There’s one semi-exception to all this. Generally speaking/singing I sound least pathetic on the simple old folk or folk-style songs. And Se Tu M’Ami is still technically beyond me—I’m pretty sure I told you Nadia tried delicately to discourage me from tackling it, it’s just every frelling thing I sing seems to be mournful and here’s one that isn’t. That’s where Santa Lucia comes from—she gave me that one because it’s cheerful. Too late, though—I was already well stuck into Tu M’Ami. And of all of them, and however technically calamitous my efforts are, I most get into Tu M’Ami. With Tu M’Ami I have occasional little glimpses of how the dynamics arise organically from the line of the song.
I feel that my perverse streak could take a break here any time.
Melissa Mead
My maternal grandma used to give me socks. Generally argyle. I came to love “grandma socks,” and now I can’t look at argyle socks without missing her. I still have a couple of pairs of “grandma socks.” They’re getting holey, but I won’t throw them out.
FOR HEAVEN’S SAKE, WOMAN, YOU NEED TO LEARN TO KNIT.
* * *
* I’m not sure how much you see even in the long shots.

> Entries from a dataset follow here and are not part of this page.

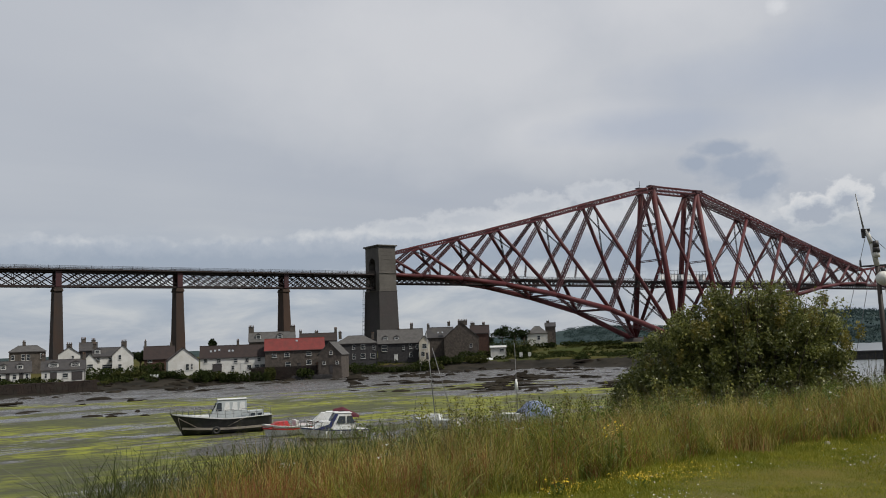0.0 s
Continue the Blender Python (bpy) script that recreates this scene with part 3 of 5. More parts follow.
def house(az, d, w, z0, eave, ridge, wall, roof, label, depth=7.0, along=True, hip=0.0, twist=0.0, wins=(), doors=(), stacks=(), sky=(), dorm=(), name="house"):
    p = polar(az, d, z0)
    h = thing(name, pose(p.x, p.y, p.z, 0, 0, -az + twist), label, "house", "village houses")
    bm = bmesh.new()
    base = -2.2
    if along and not hip:
        prof = [(0, base), (depth, base), (depth, eave), (depth / 2, ridge), (0, eave)]
        f = bm.faces.new([bm.verts.new((-w / 2, y, z)) for y, z in prof])
        e = bmesh.ops.extrude_face_region(bm, geom=[f])
        bmesh.ops.translate(bm, verts=[v for v in e["geom"] if isinstance(v, bmesh.types.BMVert)], vec=(w, 0, 0))
    elif along:
        box(bm, (0, depth / 2, (base + eave) / 2), (w, depth, eave - base))
    else:
        prof = [(-w / 2, base), (w / 2, base), (w / 2, eave), (0, ridge), (-w / 2, eave)]
        f = bm.faces.new([bm.verts.new((x, 0, z)) for x, z in prof])
        e = bmesh.ops.extrude_face_region(bm, geom=[f])
        bmesh.ops.translate(bm, verts=[v for v in e["geom"] if isinstance(v, bmesh.types.BMVert)], vec=(0, depth, 0))
    bmesh.ops.recalc_face_normals(bm, faces=bm.faces)
    part("wall", bm, wall, h)
    rp = pitched(h, w, depth, eave, ridge, roof, along, hip=hip)
    for x, z, ww, hh in wins:
        window_unit(h, x, z, ww, hh)
    for x, ww, m in doors:
        bm = bmesh.new()
        box(bm, (x, -0.03, 1.05), (ww, 0.12, 2.1), bevel=0.02)
        box(bm, (x, -0.06, 2.16), (ww + 0.2, 0.16, 0.12))
        part("door", bm, m, h)
    for x, y, hh, ww, n in stacks:
        zr = ridge - 0.8 if along and abs(y - depth / 2) < 0.6 else (ridge - 1.2)
        chimney(h, x, y, zr, hh + 0.8, ww, n)
    for x, f in sky:
        skylight(rp, x, eave, ridge, depth, f)
    for x, ww, hh in dorm:
        dormer(h, x, eave, ridge, depth, ww, hh)
    bm = bmesh.new()
    if along:
        box(bm, (0, -0.30, eave - 0.14), (w + 0.3, 0.12, 0.12))
        box(bm, (w / 2 - 0.2, -0.1, eave / 2 - 0.2), (0.1, 0.1, eave))
        part("gutter", bm, DOORDARK, h)
    else:
        bm.free()
    return h


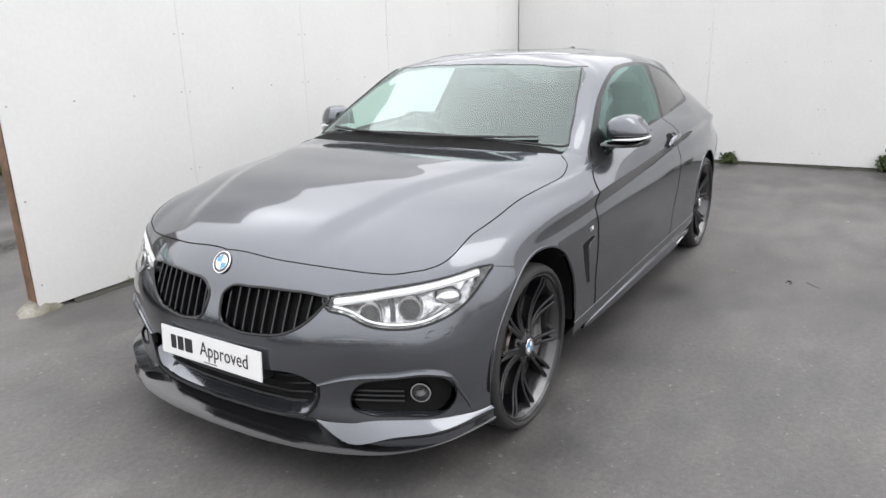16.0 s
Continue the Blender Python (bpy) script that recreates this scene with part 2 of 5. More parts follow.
def text_part(name, body, size, m, material, parent, depth=0.0008):
    """Raised lettering as a mesh under a thing."""
    cu = bpy.data.curves.new(name, "FONT")
    cu.body, cu.size, cu.extrude, cu.align_x, cu.align_y, cu.resolution_u = body, size, depth, "CENTER", "CENTER", 3
    tmp = new(name, cu)
    me = bpy.data.meshes.new_from_object(tmp.evaluated_get(bpy.context.evaluated_depsgraph_get()))
    bpy.data.objects.remove(tmp)
    me.transform(m)
    me.materials.clear()
    return link_mesh(name, me, material, parent)


# ---- ground and walls ----
def asphalt_mat():
    """Worn asphalt: broad pale and dark stains, drawn-out streaks, damp smooth patches, stone speckle."""
    m = mat("damp_asphalt", (0.105, 0.104, 0.103), 0.52, spec=0.32)
    t = m.node_tree
    b = t.nodes["Principled BSDF"]
    geo = t.nodes.new("ShaderNodeNewGeometry")

    def noise(scale, detail, stretch=(1, 1, 1), rough=0.55, turn=0.0):
        mp = t.nodes.new("ShaderNodeMapping")
        mp.inputs["Scale"].default_value = stretch
        mp.inputs["Rotation"].default_value = (0, 0, turn)
        n = t.nodes.new("ShaderNodeTexNoise")
        n.inputs["Scale"].default_value, n.inputs["Detail"].default_value, n.inputs["Roughness"].default_value = scale, detail, rough
        t.links.new(geo.outputs["Position"], mp.inputs["Vector"])
        t.links.new(mp.outputs[0], n.inputs["Vector"])
        return n.outputs["Fac"]

    def ramp(v, a, b, lo, hi):
        r = t.nodes.new("ShaderNodeMapRange")
        for k, q in (("From Min", a), ("From Max", b), ("To Min", lo), ("To Max", hi)):
            r.inputs[k].default_value = q
        t.links.new(v, r.inputs["Value"])
        return r.outputs[0]

    def times(*vs):
        out = vs[0]
        for v in vs[1:]:
            n = t.nodes.new("ShaderNodeMath")
            n.operation = "MULTIPLY"
            t.links.new(out, n.inputs[0])
            t.links.new(v, n.inputs[1])
            out = n.outputs[0]
        return out

    broad, blot = noise(0.42, 7, rough=0.62), noise(1.7, 6, (1, 1.6, 1), 0.6, 0.5)
    streak, grit, stone = noise(1.3, 6, (0.7, 1.5, 1), 0.65, 0.9), noise(42, 3), noise(150, 2)
    dirt, speck, wet = noise(5.5, 5, rough=0.7), noise(30, 1.5), noise(0.75, 5, (1.3, 1, 1), 0.6, 1.1)
    value = times(ramp(broad, 0.36, 0.66, 0.72, 1.4), ramp(blot, 0.36, 0.66, 0.82, 1.24), ramp(streak, 0.38, 0.64, 0.88, 1.16), ramp(grit, 0.3, 0.7, 0.86, 1.15), ramp(stone, 0.3, 0.7, 0.86, 1.15), ramp(dirt, 0.60, 0.74, 1.0, 1.2), ramp(speck, 0.69, 0.74, 1.0, 1.7), ramp(wet, 0.56, 0.66, 1.06, 0.76))
    col = t.nodes.new("ShaderNodeMix")
    col.data_type, col.blend_type = "RGBA", "MULTIPLY"
    col.inputs["Factor"].default_value = 1.0
    hue = t.nodes.new("ShaderNodeMix")
    hue.data_type = "RGBA"
    hue.inputs["A"].default_value, hue.inputs["B"].default_value = (0.074, 0.074, 0.075, 1), (0.088, 0.081, 0.076, 1)
    t.links.new(blot, hue.inputs["Factor"])
    t.links.new(hue.outputs["Result"], col.inputs["A"])
    t.links.new(value, col.inputs["B"])
    t.links.new(col.outputs["Result"], b.inputs["Base Color"])
    t.links.new(times(ramp(broad, 0.40, 0.60, 0.78, 1.2), ramp(blot, 0.35, 0.65, 0.38, 0.64), ramp(wet, 0.54, 0.66, 1.0, 0.72)), b.inputs["Roughness"])
    bp = t.nodes.new("ShaderNodeBump")
    bp.inputs["Strength"].default_value, bp.inputs["Distance"].default_value = 0.35, 0.004
    t.links.new(times(grit, stone), bp.inputs["Height"])
    t.links.new(bp.outputs[0], b.inputs["Normal"])
    return m


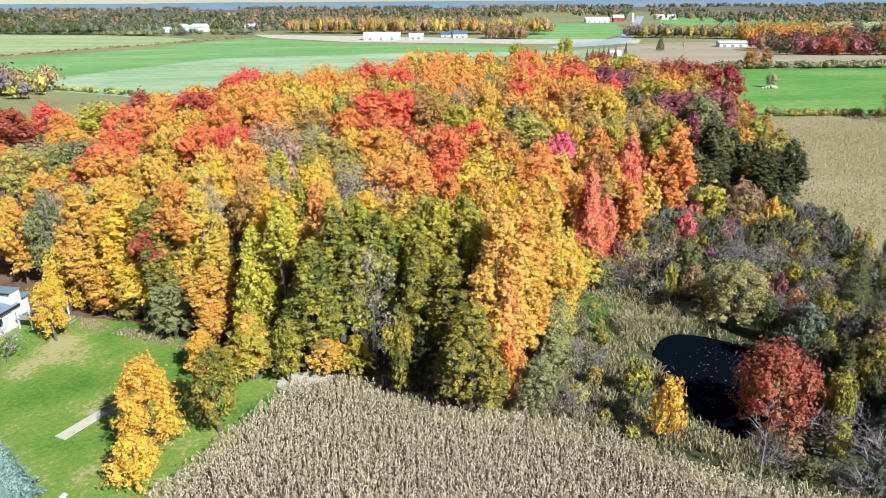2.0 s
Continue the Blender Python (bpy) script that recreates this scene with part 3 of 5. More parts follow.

** Although people in the hall can probably escape more easily if they’re not in a social-uplift mood. You’d have to be extremely grinchy to get off at the next stop and wait for the next bus. Grinchy and possessed of a great deal of spare time, bus schedules being what they usually are.
*** On the whole give me 90% work ethic and 10% talent rather than the other way around, but you do need the 10% talent.
† The Personality Creation admin is clearly as screwed up as the Story Council. There may possibly be some delivery system problems as well.^
^ ‘If no one is there, please stick it in the kid third from the right’.
†† This clip, for anyone who doesn’t read this blog faithfully every night: http://www.youtube.com/watch?v=SXh7JR9oKVE
††† It’s a good thing for a choir member to like singing with other people. It may not be a good thing for a student to like having a teacher to hide behind.
‡ Much to the consternation of the hellhounds, who are a bit dubious about my singing anyway, and feel that if I move away from the piano toward the centre of the room I should be going to go sit on the sofa.